Sunday, December 06, 2009

Film Review : The Men Who Stare at Goats (dir Grant Heslov)

On paper, this looked a winner. Jon Ronson’s book, “The Men who Stare at Goats”, had proved a subversive bestseller. The cast was pure Hollywood A-list – George Clooney, Ewan McGregor, Kevin Spacey and Jeff Bridges. The trailers were very funny. And yet…

When Henry Kissenger won the Nobel Peace prize, Tom Lehrer declared satire redundant. At outset in this film, we are told that some of the events that follow are true. But the story of the First Earth Battalion which is set up to explore opportunities for the use of the paranormal in warfare is so bizarre that it goes well beyond satire, and so the viewer has to decide what is and isn’t true as the film flits between contemporary Iraqi buddy-movie and the story of the setting up of battalion in the 1970s.

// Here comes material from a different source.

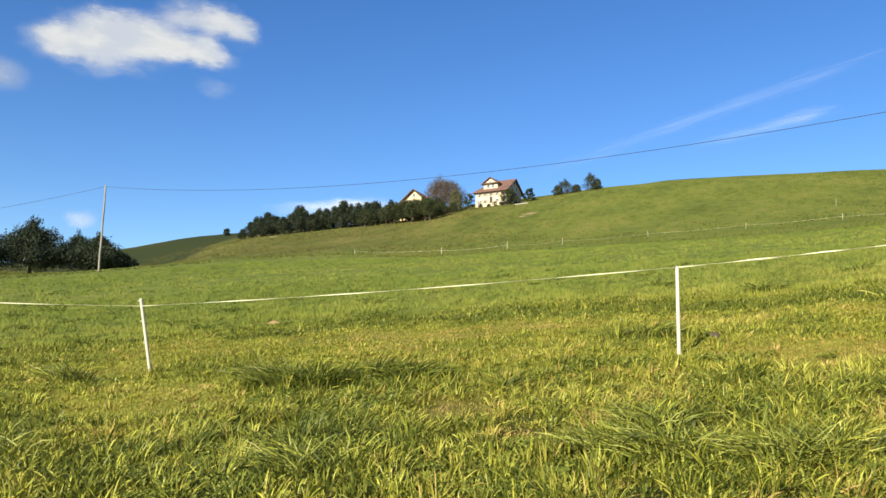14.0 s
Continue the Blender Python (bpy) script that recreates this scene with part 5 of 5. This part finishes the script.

The Iraqi framing-device is slight. Journalist Bob Wilton (Ewan McGregor) has been deserted by his wife for the editor of his small-town American newspaper. He decides to prove his macho credentials by heading for Kuwait at the time of the first Iraq war, where he meets Lyn Cassidy (George Clooney) who is set on heading into Iraq on a secret mission. Desparate to become embedded with the troops to see some action, Wilton joins with him and while they cross Iraq, he learns about Cassidy’s background and the history of the First Earth Battalion, set up by seventies hippy-soldier Bill Django (Jeff Bridges playing his stoner Big Lebowski type).

At this point, the movie dips into the area covered by Ronson’s book, and does contain some very funny moments. The de-bleated goats and the use of the theme music to Barney and Friends to break down prisoners are based on fact. But then all the strands get brought together in a fictional denouement which ties up all loose ends in a manner which may have seemed satisfying to the producers, but came over to me as infantile and embarrassing. Apparently there has already been a documentary made based on this story, and that would seem to be the appropriate way to bring this story to the screen and not this hotch-potch.